2012年5月23日,閻焱在香港突然接到吳長江電話,稱其被有關部門(裝修效果圖)電話約談,要求協助調查重慶發生的一樁案件。此前,因雷士照明將總部搬遷至重慶一事,董事會與吳長江意見分歧,閻焱一直約吳長江面談,未果。一位接近吳長江的人士透露,吳長江自5月20日後就離開了大陸,避居海外,在香港、新加坡、泰國等地輾轉。

吳長江則說,自己並不是因為調查不能回國,而是因身體健康原因及有股票需要處理仍滯留海外,但“在努力想辦法,把事情解決好後就回去”。但閻焱的版本不同。他說:“我們至今不知道在這個事情(重慶案件協助調查)上他捲入多深,有哪些問題。但當時我問他到底能不能回大陸,他說不行。”

在閻焱看來,事態非常嚴重,因為吳長江被要求協助調查的,並非普通案件。按照香港上市公司相關規則,任何董事獲知對股票敏感的資訊,不及時公開即涉嫌違規。結束與吳長江的通話後,閻焱馬上致電公司律師,評估風險,尋找對策。
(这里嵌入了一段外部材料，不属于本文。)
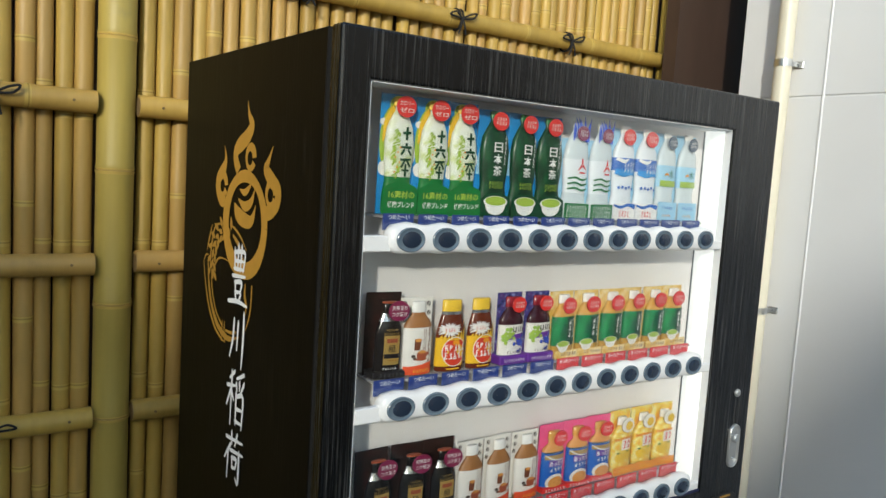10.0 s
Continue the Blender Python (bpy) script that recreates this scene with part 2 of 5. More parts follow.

律師建議,鑑於吳滯留海外的時間難以預期,無法在國內履行職責,並無法預見其被調查事件的後果,建議吳馬上辭去公司所有職務。

雷士照明於5月25日釋出吳長江辭職的公告,閻焱和原施耐德低壓終端運營總監張開鵬分別接任董事長和CEO。當日,雷士照明股價跌逾20%,吳長江此前在市場上融資買入雷士股票,被兩次強制平倉合計4826萬股,損失近8000萬港元。公告立刻引發媒體和投資業界的高度關注。雖市值不算很大,但雷士照明是業內龍頭公司;賽富在PE業內久負盛名,投資投成了董事長,不是什麼好事。閻焱在當日則對媒體說:“這是他個人和家裡的問題,和公司無關。我們是不得已而為之。”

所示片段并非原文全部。